The latest Conveyor update adds delta updates for macOS, lets you migrate your update site URL, has a new tutorial on how to use HOCON and updates to the latest version of the Apple notarization protocol. Let’s take it for a test drive!
Binary deltas encode the differences between two versions of an app, so by using them you can avoid sending the entire app to the user when it’s time to upgrade. Here’s a demo of the update process both with and without delta updates. It’s on a 50Mbit/sec connection and the app is simply the Electron template app you get by running
conveyor generate electron hello-world:
With deltas the app is upgraded nearly instantly. The other is still downloading by the time the first user is already back to work.
A better workflow
The Sparkle library that is bundled into your app when shipping to macOS has supported delta updates for while, but the workflow for creating them could be awkward when using the native upstream tools. You’re expected to keep all the needed app versions around locally, and use a program written in Objective-C. That isn’t ideal when working with continuous integration, when shipping from non-macOS machines or when multiple people can do releases.
Conveyor 11 now makes this whole process automatic. Just ensure that you set
conveyor.compatibility-level to 11 or higher and run
make site or
make copied-site as normal. Conveyor will download prior releases, compute deltas from them and then include those delta files in your appcasts. Sparkle will use the delta if it can or fall back to the full download if it can’t (e.g. if the user edited their install). If you want to adjust the number of deltas that are computed you can set
app.mac.deltas to the number of versions you prefer (or zero to disable). Existing installs have supported applying deltas from day one, so you’ll see the benefits immediately.
Like with everything else in Conveyor you can do this from any platform: builds run on Linux or Windows can generate deltas for macOS. It generates the deltas itself without any Mac-specific tooling.

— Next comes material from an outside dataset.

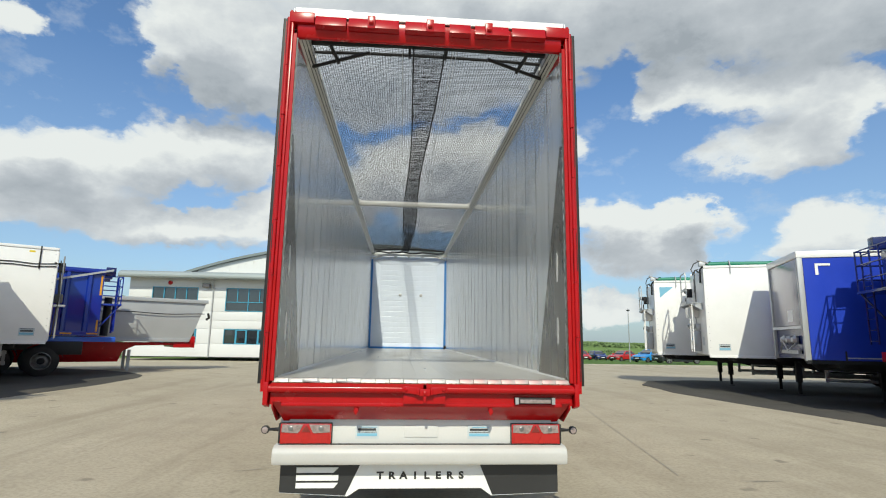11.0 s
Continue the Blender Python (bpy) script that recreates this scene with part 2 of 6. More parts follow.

You also don’t have to manage a collection of old versions. The
metadata.properties file that is generated alongside the other update system metadata files contains the version numbers and hashes of older releases. These are then downloaded from your update site and stored in the disk cache. If your cache is big enough and preserved between releases the older versions may even still be there and thus no downloads are necessary. This scheme frees you from manually managing a collection of old versions.
Behind the scenes a Sparkle delta update is a collection of instructions to move/add/delete files, change permissions, set symlinks and of course, compute new versions from old versions using the popular “bsdiff” format. Although Conveyor computes binary deltas in parallel Sparkle applies them serially. As can be seen from the video, with a fast enough internet connection the process of applying the patch can take longer than downloading it. Optimizing the patch application process might be an interesting project for the future.
Migrating your site URL
Most software update systems come from large companies and thus assume long-term stable URLs are a given. In the wider world companies change names, get acquired, move to different hosting providers and so on. In Conveyor 11 it’s now possible to migrate your update site to a different URL. For a period of your choosing Conveyor will upload files to both old and new site URLs, with the old site pointing to the binaries on the new. As users upgrade the software update configuration will be updated to point to the new location. Eventually you can stop putting files at the old URL and delete it.
Apple now has an officially supported notarization API meant specifically for tools like Conveyor. The main difference is that authentication is done using private keys instead of API keys. We’ve added support for using it and updated the docs to point new users at it, but don’t worry, if you already have macOS notarization set up then you don’t need to make any changes. The old method continues to work fine.
Finally, we’ve made some bug fixes and usability improvements. For example, more defaults are now inferred from your code signing certificates, if you have any.
You can upgrade by starting the app and clicking “Check for upgrades”.